§ Short problem
For this exercise, repeat all of the material verbatim apart from its images.

§ Information shown
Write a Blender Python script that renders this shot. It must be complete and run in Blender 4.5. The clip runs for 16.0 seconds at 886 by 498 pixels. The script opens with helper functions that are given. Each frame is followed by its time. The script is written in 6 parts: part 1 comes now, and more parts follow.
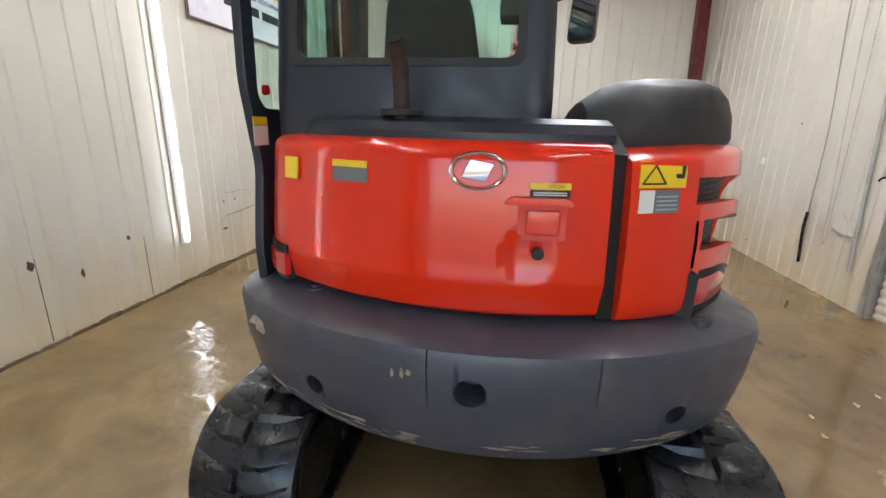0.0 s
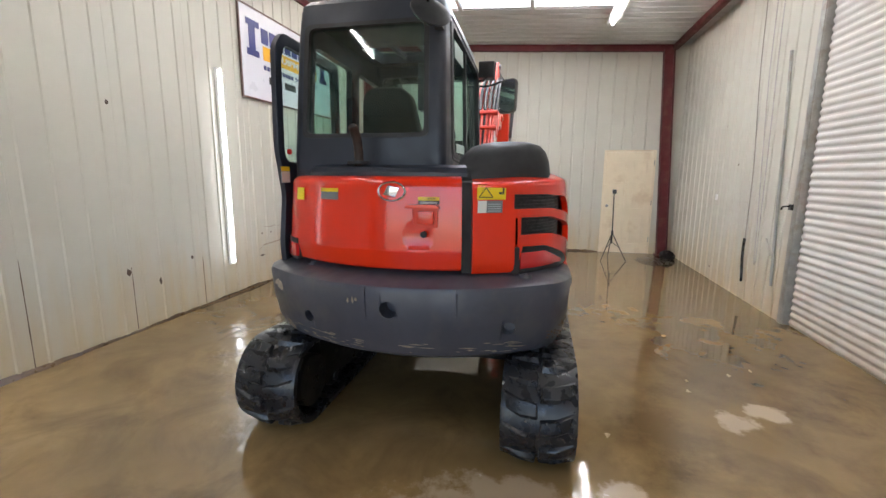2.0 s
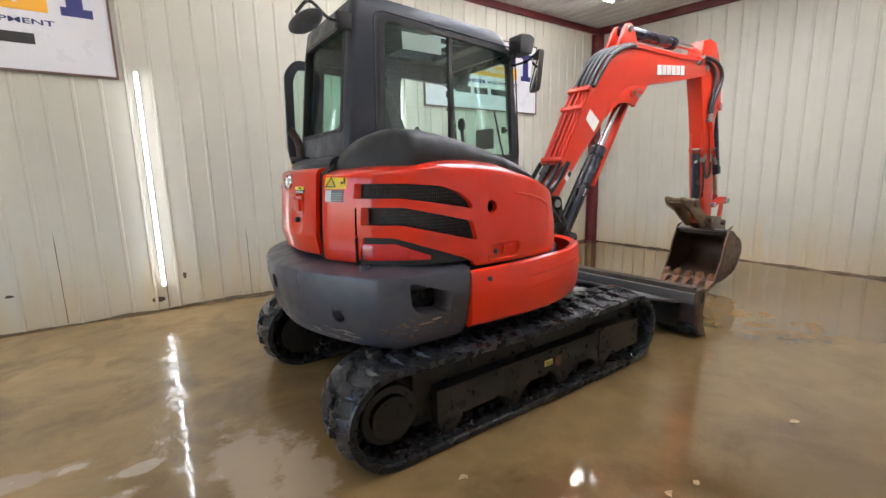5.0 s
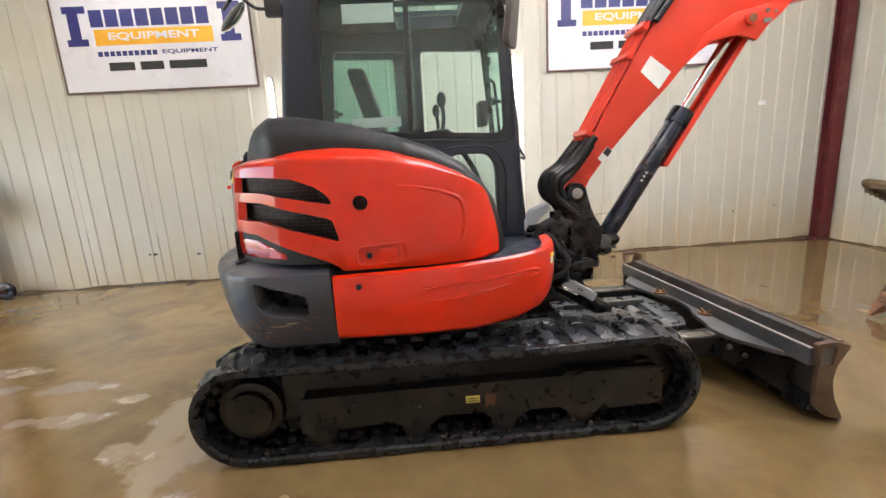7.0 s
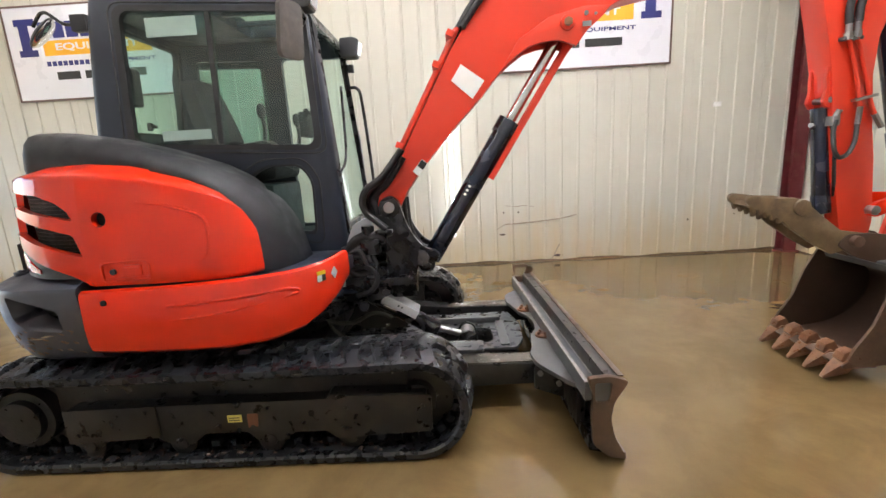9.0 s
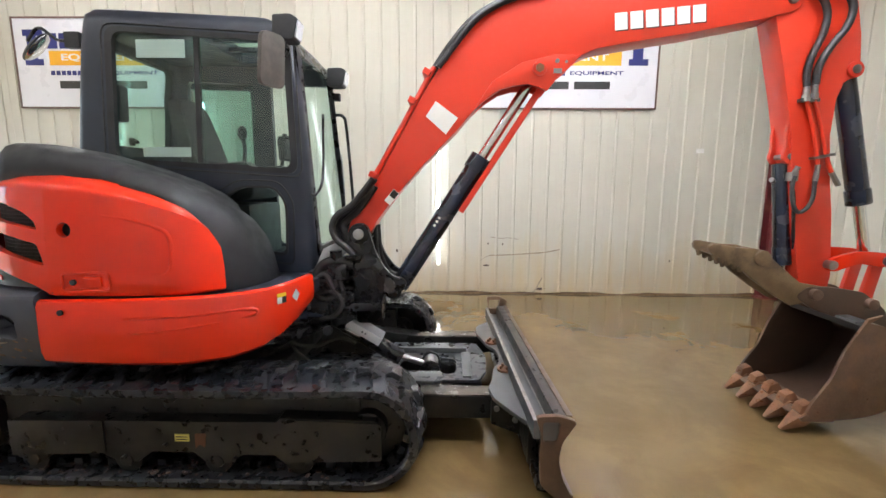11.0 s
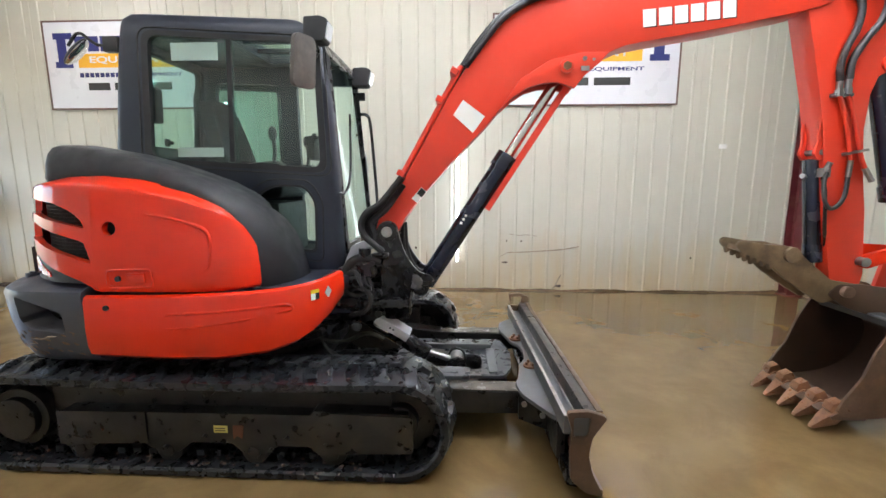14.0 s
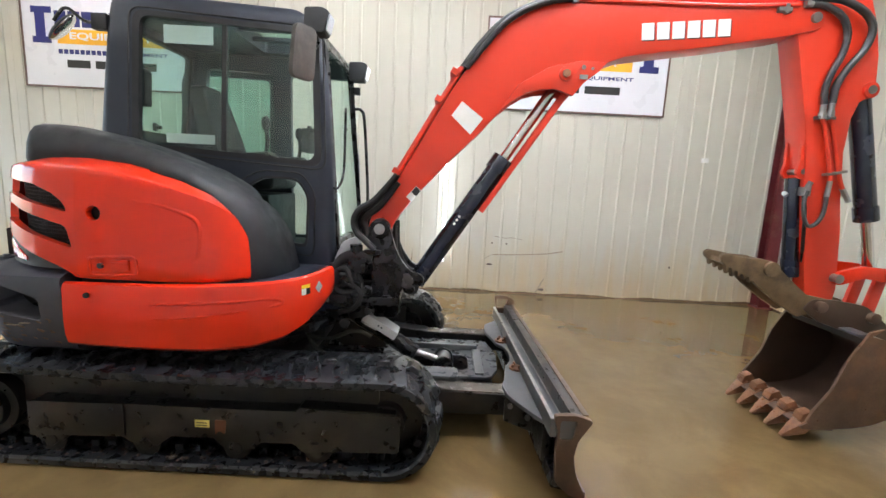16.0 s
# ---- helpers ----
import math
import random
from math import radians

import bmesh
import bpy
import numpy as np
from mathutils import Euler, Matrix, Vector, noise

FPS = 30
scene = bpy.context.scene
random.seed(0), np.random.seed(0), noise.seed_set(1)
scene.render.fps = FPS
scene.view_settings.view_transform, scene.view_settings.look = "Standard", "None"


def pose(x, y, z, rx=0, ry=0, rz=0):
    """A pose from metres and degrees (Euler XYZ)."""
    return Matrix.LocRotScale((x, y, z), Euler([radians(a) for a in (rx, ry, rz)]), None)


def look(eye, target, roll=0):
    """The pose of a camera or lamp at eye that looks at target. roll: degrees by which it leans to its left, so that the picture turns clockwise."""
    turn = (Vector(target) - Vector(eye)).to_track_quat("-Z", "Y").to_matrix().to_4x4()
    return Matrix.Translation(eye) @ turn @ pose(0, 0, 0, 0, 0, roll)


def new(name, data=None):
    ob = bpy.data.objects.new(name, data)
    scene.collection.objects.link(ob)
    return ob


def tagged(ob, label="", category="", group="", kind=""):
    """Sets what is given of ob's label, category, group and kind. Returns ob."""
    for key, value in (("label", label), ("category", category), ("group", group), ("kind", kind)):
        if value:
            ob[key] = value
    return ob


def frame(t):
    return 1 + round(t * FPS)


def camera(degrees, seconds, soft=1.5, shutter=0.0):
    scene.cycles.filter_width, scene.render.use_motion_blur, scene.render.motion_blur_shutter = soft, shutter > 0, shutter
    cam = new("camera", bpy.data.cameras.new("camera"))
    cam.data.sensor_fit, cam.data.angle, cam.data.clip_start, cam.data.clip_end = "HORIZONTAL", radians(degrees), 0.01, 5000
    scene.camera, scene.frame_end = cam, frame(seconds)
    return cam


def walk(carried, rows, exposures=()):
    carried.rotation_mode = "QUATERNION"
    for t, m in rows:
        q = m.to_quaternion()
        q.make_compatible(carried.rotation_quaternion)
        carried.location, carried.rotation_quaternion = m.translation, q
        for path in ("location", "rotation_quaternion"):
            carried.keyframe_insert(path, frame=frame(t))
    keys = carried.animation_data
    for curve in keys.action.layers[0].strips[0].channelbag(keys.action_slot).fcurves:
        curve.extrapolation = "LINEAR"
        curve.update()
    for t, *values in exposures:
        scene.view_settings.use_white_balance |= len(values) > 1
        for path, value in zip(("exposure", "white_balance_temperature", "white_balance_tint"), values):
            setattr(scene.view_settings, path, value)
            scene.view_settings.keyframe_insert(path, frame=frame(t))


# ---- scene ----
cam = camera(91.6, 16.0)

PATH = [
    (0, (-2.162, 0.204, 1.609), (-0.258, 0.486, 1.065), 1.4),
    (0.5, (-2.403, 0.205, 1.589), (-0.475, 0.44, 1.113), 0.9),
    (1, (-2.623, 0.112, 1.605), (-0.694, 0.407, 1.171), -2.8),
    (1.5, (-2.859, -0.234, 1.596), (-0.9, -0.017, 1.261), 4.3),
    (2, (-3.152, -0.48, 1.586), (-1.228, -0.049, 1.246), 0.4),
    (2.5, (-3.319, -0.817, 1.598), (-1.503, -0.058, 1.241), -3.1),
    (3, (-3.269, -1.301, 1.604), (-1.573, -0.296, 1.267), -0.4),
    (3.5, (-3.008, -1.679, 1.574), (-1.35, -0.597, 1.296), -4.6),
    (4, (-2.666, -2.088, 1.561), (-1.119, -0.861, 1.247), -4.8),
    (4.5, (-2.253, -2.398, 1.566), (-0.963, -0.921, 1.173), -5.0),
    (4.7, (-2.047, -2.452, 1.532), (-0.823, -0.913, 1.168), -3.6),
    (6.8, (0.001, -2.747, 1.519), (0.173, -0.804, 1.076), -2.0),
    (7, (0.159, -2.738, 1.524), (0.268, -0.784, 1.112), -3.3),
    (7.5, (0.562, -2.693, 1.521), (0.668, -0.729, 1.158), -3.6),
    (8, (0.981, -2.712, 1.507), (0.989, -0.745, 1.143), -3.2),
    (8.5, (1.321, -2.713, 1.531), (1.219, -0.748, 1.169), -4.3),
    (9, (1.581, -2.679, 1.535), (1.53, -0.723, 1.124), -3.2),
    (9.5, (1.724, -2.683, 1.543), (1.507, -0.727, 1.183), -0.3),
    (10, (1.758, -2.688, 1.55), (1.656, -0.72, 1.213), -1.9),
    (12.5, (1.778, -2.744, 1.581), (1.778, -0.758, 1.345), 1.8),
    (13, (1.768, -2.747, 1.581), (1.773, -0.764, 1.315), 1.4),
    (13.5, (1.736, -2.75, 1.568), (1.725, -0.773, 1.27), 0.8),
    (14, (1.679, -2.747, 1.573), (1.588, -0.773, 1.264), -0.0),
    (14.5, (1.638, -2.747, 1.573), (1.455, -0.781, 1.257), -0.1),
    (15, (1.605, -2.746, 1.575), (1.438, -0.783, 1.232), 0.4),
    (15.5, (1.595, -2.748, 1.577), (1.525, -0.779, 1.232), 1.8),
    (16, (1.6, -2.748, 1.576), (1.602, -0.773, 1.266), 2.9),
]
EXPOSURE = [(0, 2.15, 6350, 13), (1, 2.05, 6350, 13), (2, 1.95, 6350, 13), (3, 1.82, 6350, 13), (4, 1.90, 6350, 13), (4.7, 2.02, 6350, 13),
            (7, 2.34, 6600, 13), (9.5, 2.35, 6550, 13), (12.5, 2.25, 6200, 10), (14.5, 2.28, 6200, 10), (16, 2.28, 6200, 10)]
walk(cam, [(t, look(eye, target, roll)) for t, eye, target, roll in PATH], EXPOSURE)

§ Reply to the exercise
Write a Blender Python script that renders this shot. It must be complete and run in Blender 4.5. The clip runs for 16.0 seconds at 886 by 498 pixels. The script opens with helper functions that are given. Each frame is followed by its time. The script is written in 6 parts: part 1 comes now, and more parts follow.
0.0 s
2.0 s
5.0 s
7.0 s
9.0 s
11.0 s
14.0 s
16.0 s
# ---- helpers ----
import math
import random
from math import radians

import bmesh
import bpy
import numpy as np
from mathutils import Euler, Matrix, Vector, noise

FPS = 30
scene = bpy.context.scene
random.seed(0), np.random.seed(0), noise.seed_set(1)
scene.render.fps = FPS
scene.view_settings.view_transform, scene.view_settings.look = "Standard", "None"


def pose(x, y, z, rx=0, ry=0, rz=0):
    """A pose from metres and degrees (Euler XYZ)."""
    return Matrix.LocRotScale((x, y, z), Euler([radians(a) for a in (rx, ry, rz)]), None)


def look(eye, target, roll=0):
    """The pose of a camera or lamp at eye that looks at target. roll: degrees by which it leans to its left, so that the picture turns clockwise."""
    turn = (Vector(target) - Vector(eye)).to_track_quat("-Z", "Y").to_matrix().to_4x4()
    return Matrix.Translation(eye) @ turn @ pose(0, 0, 0, 0, 0, roll)


def new(name, data=None):
    ob = bpy.data.objects.new(name, data)
    scene.collection.objects.link(ob)
    return ob


def tagged(ob, label="", category="", group="", kind=""):
    """Sets what is given of ob's label, category, group and kind. Returns ob."""
    for key, value in (("label", label), ("category", category), ("group", group), ("kind", kind)):
        if value:
            ob[key] = value
    return ob


def frame(t):
    return 1 + round(t * FPS)


def camera(degrees, seconds, soft=1.5, shutter=0.0):
    scene.cycles.filter_width, scene.render.use_motion_blur, scene.render.motion_blur_shutter = soft, shutter > 0, shutter
    cam = new("camera", bpy.data.cameras.new("camera"))
    cam.data.sensor_fit, cam.data.angle, cam.data.clip_start, cam.data.clip_end = "HORIZONTAL", radians(degrees), 0.01, 5000
    scene.camera, scene.frame_end = cam, frame(seconds)
    return cam


def walk(carried, rows, exposures=()):
    carried.rotation_mode = "QUATERNION"
    for t, m in rows:
        q = m.to_quaternion()
        q.make_compatible(carried.rotation_quaternion)
        carried.location, carried.rotation_quaternion = m.translation, q
        for path in ("location", "rotation_quaternion"):
            carried.keyframe_insert(path, frame=frame(t))
    keys = carried.animation_data
    for curve in keys.action.layers[0].strips[0].channelbag(keys.action_slot).fcurves:
        curve.extrapolation = "LINEAR"
        curve.update()
    for t, *values in exposures:
        scene.view_settings.use_white_balance |= len(values) > 1
        for path, value in zip(("exposure", "white_balance_temperature", "white_balance_tint"), values):
            setattr(scene.view_settings, path, value)
            scene.view_settings.keyframe_insert(path, frame=frame(t))


# ---- scene ----
cam = camera(91.6, 16.0)

PATH = [
    (0, (-2.162, 0.204, 1.609), (-0.258, 0.486, 1.065), 1.4),
    (0.5, (-2.403, 0.205, 1.589), (-0.475, 0.44, 1.113), 0.9),
    (1, (-2.623, 0.112, 1.605), (-0.694, 0.407, 1.171), -2.8),
    (1.5, (-2.859, -0.234, 1.596), (-0.9, -0.017, 1.261), 4.3),
    (2, (-3.152, -0.48, 1.586), (-1.228, -0.049, 1.246), 0.4),
    (2.5, (-3.319, -0.817, 1.598), (-1.503, -0.058, 1.241), -3.1),
    (3, (-3.269, -1.301, 1.604), (-1.573, -0.296, 1.267), -0.4),
    (3.5, (-3.008, -1.679, 1.574), (-1.35, -0.597, 1.296), -4.6),
    (4, (-2.666, -2.088, 1.561), (-1.119, -0.861, 1.247), -4.8),
    (4.5, (-2.253, -2.398, 1.566), (-0.963, -0.921, 1.173), -5.0),
    (4.7, (-2.047, -2.452, 1.532), (-0.823, -0.913, 1.168), -3.6),
    (6.8, (0.001, -2.747, 1.519), (0.173, -0.804, 1.076), -2.0),
    (7, (0.159, -2.738, 1.524), (0.268, -0.784, 1.112), -3.3),
    (7.5, (0.562, -2.693, 1.521), (0.668, -0.729, 1.158), -3.6),
    (8, (0.981, -2.712, 1.507), (0.989, -0.745, 1.143), -3.2),
    (8.5, (1.321, -2.713, 1.531), (1.219, -0.748, 1.169), -4.3),
    (9, (1.581, -2.679, 1.535), (1.53, -0.723, 1.124), -3.2),
    (9.5, (1.724, -2.683, 1.543), (1.507, -0.727, 1.183), -0.3),
    (10, (1.758, -2.688, 1.55), (1.656, -0.72, 1.213), -1.9),
    (12.5, (1.778, -2.744, 1.581), (1.778, -0.758, 1.345), 1.8),
    (13, (1.768, -2.747, 1.581), (1.773, -0.764, 1.315), 1.4),
    (13.5, (1.736, -2.75, 1.568), (1.725, -0.773, 1.27), 0.8),
    (14, (1.679, -2.747, 1.573), (1.588, -0.773, 1.264), -0.0),
    (14.5, (1.638, -2.747, 1.573), (1.455, -0.781, 1.257), -0.1),
    (15, (1.605, -2.746, 1.575), (1.438, -0.783, 1.232), 0.4),
    (15.5, (1.595, -2.748, 1.577), (1.525, -0.779, 1.232), 1.8),
    (16, (1.6, -2.748, 1.576), (1.602, -0.773, 1.266), 2.9),
]
EXPOSURE = [(0, 2.15, 6350, 13), (1, 2.05, 6350, 13), (2, 1.95, 6350, 13), (3, 1.82, 6350, 13), (4, 1.90, 6350, 13), (4.7, 2.02, 6350, 13),
            (7, 2.34, 6600, 13), (9.5, 2.35, 6550, 13), (12.5, 2.25, 6200, 10), (14.5, 2.28, 6200, 10), (16, 2.28, 6200, 10)]
walk(cam, [(t, look(eye, target, roll)) for t, eye, target, roll in PATH], EXPOSURE)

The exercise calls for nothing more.